The republic of Trinidad and Tobago is composed of two main islands and numerous smaller islands, all of which lie in the Caribbean Sea just off the coast of Venezuela. Both Trinidad and Tobago have spent time under British, French and Dutch rule, but were unified as a single country in 1889 as a crown colony of Great Britain. Independence was gained in 1962 and the country became a republic in 1976.
Both Trinidad and Tobago are located between ten and 11 degrees north, a latitude which places them closer to the equator than the Tropic of Cancer. It is rare to find vineyards at these equatorial latitudes (although notable exceptions do exist, such as Indonesia and Ecuador), and there are none on Trinidad or Tobago.
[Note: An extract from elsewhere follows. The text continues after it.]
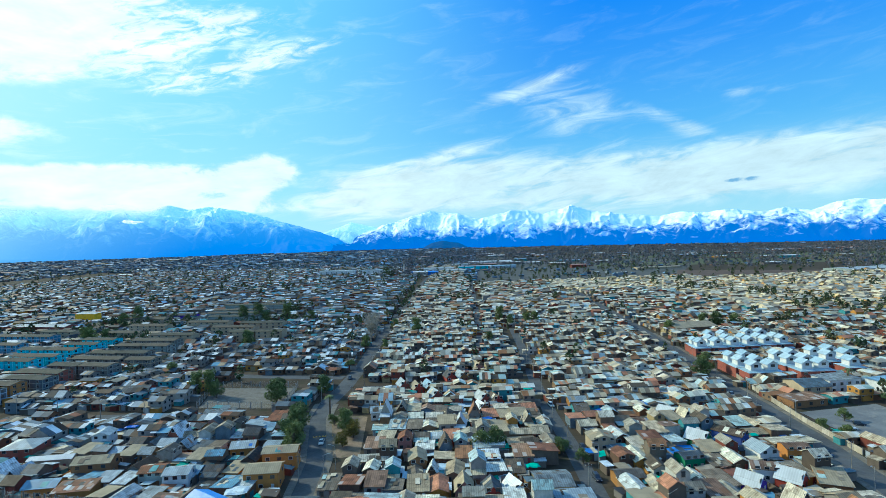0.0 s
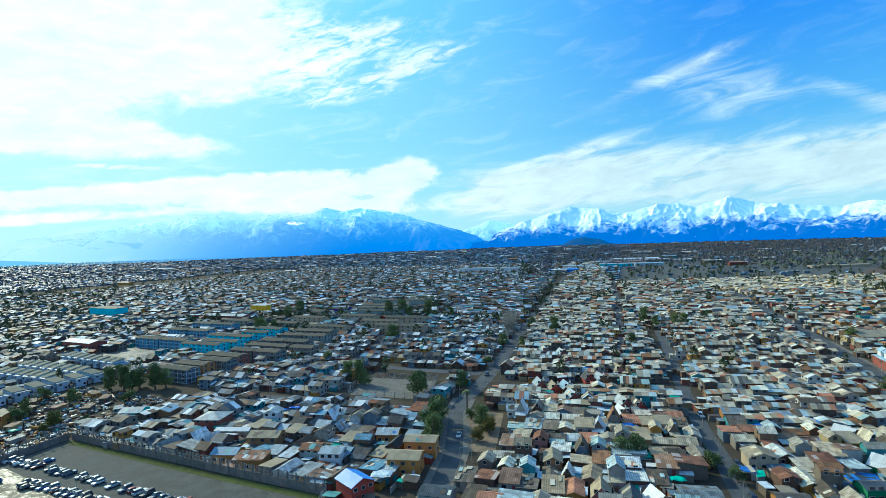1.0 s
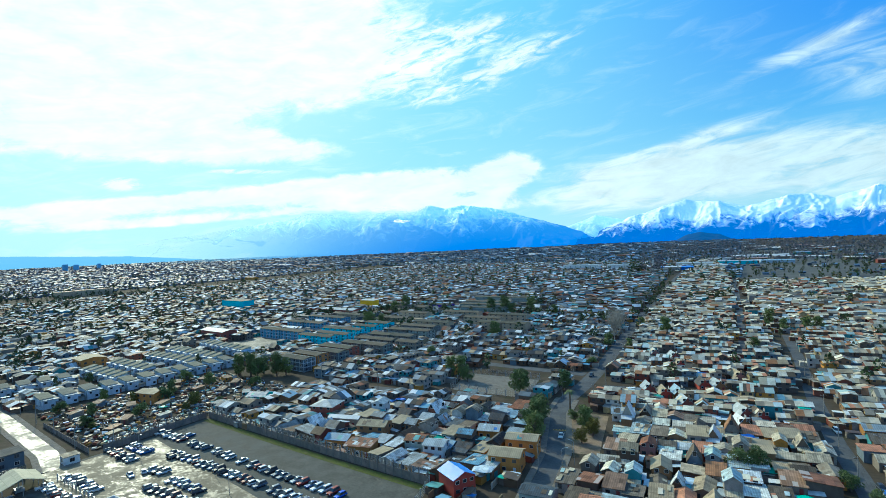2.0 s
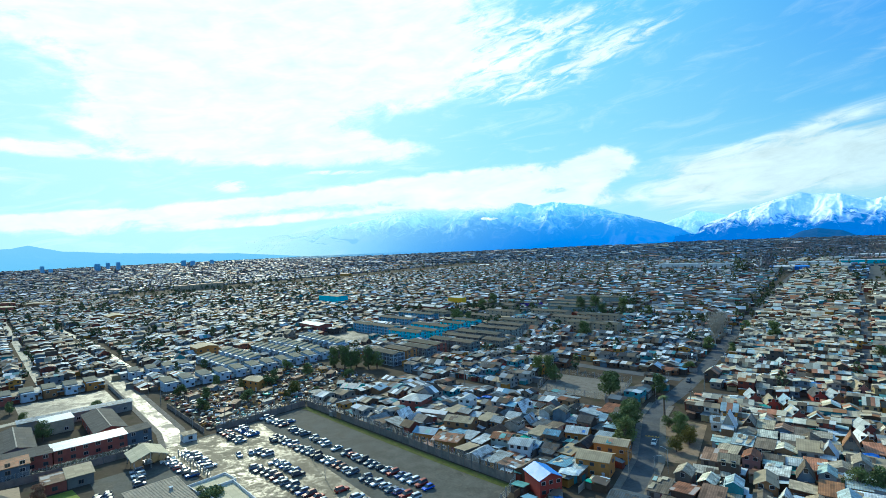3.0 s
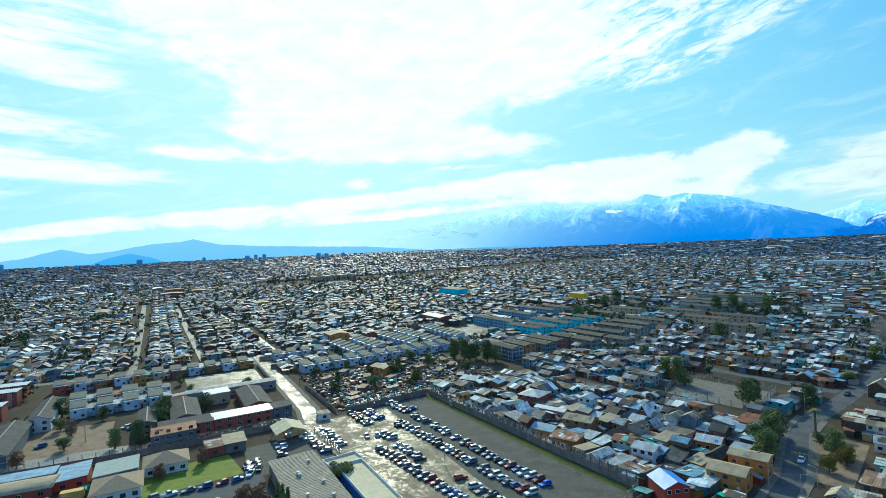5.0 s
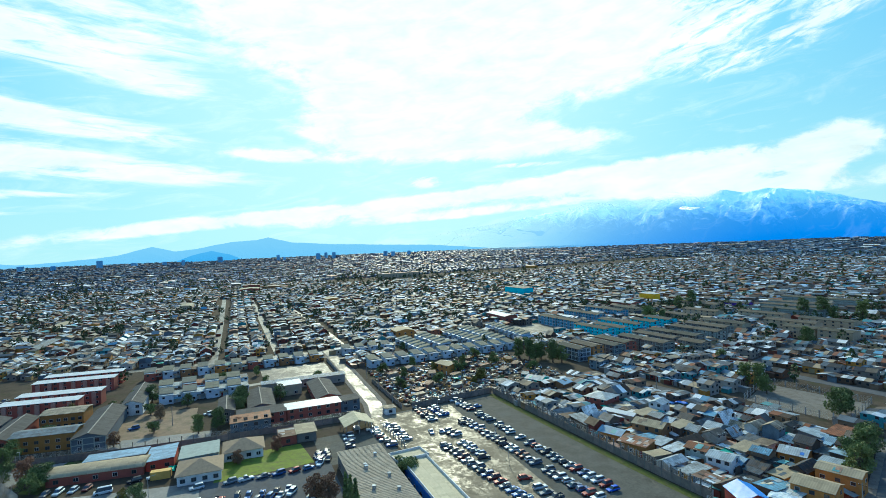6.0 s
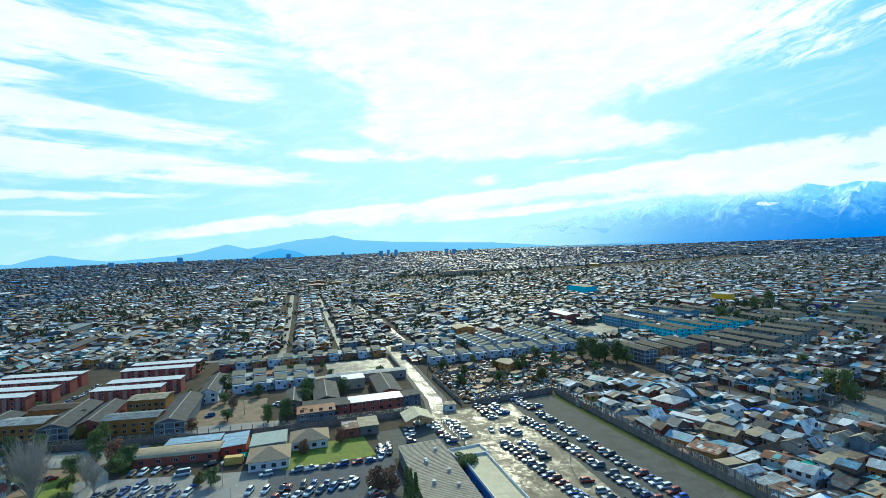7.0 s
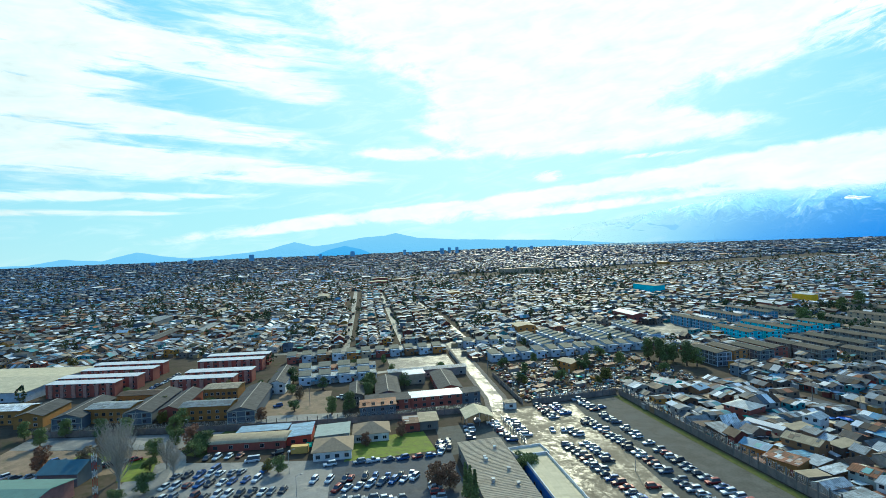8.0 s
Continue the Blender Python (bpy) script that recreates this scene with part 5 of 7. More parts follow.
for x, y0, y1 in [(-196, -137, -108.5), (-206, -138, -104), (-219, -136, -103), (-230, -136, -103), (-197, -86, -60), (-208, -84, -55), (-229, -86, -55), (-240, -85, -54)]:
    building("row_building", x - 5.2, y0, x, y1, 7.0, "lean_e", 0.2, "brick", "roof_white", "red-brick three-storey row with a long white roof", "row houses", 3, 0, 9, group="red-brick rows", bays="row_bay")
for x0, y0, x1, y1, wall, label in [(-179, -109, -157, -100, "slate", "long grey-gabled block with pale walls"), (-187, -87, -160, -78, "slate", "long grey-gabled block with pale walls"), (-185, -76, -162, -69, "brick", "long grey-gabled block with red end wall"), (-187, -51, -157, -42, "slate", "long grey-gabled block with blue-grey walls"), (-176, -124, -160, -115, "yellow", "ochre block under a grey gabled roof"), (-214, -44, -188, -37, "white", "long narrow row with a grey ridged roof")]:
    building("block_of_flats", x0, y0, x1, y1, 5.2, "ridge", 1.7, wall, "roof_dark", label, "flats", 2, 6, 2, "greenish" if wall == "slate" else "", group="gabled blocks")
for x0, y0, x1, y1 in [(-168, -68, -161, -51), (-171, -101, -163, -86), (-185, -98, -178, -83), (-190, -67, -182, -54), (-172, -140, -164, -124)]:
    building("block_of_flats", x0, y0, x1, y1, 6.4, "gable", 0.8, "yellow", "roof", "ochre two-storey block between gabled blocks", "flats", 2, 0, 6, group="ochre blocks")

# the yard's own buildings
building("workshop", -118.5, 21.5, -86, 33, 4.6, "flat", 0.5, "grey", "workshop_roof", "flat workshop with a ribbed tan roof", "workshop", 1, 6, 3)
building("office_building", -106.5, 35.5, -76, 42.3, 4.3, "flat", 0.0, "blue", "cream", "white-edged flat office building with a cream roof", "office building", 1, 8, 0, parapet=0.9)
building("office_building", -112, 33.8, -107, 43, 4.0, "flat", 0.0, "white", "cream", "white-edged flat office wing with a cream roof", "office building", 1, 0, 0, parapet=0.8)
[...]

The name Tobago is believed to be the etymological source of the English word 'tobacco'. Ironically, however, tobacco is not a key economic driver for the island today – the economies of scale offered by larger Chesapeake plantations in the eastern US diminished the allure of tobacco grown in the Caribbean colonies.
Arguably the most famous product made on the islands here is Angostura bitters. Dr Johann Siegert's amargo aromatico (aromatic bitters) was originally produced in the 1820s in Angostura, a small town on the Orinoco river in Venezuela. Production was moved to Trinidad due to the unstable political situation in Venezuela.
Trinidad's economy was firmly supported by the production of cocoa and sugar, but these industries collapsed in the early 20th century and were gradually replaced by petroleum-based industries. Sugar is still produced on the islands, and is used to make the Angostura rum which is now produced by the company making the eponymous bitters.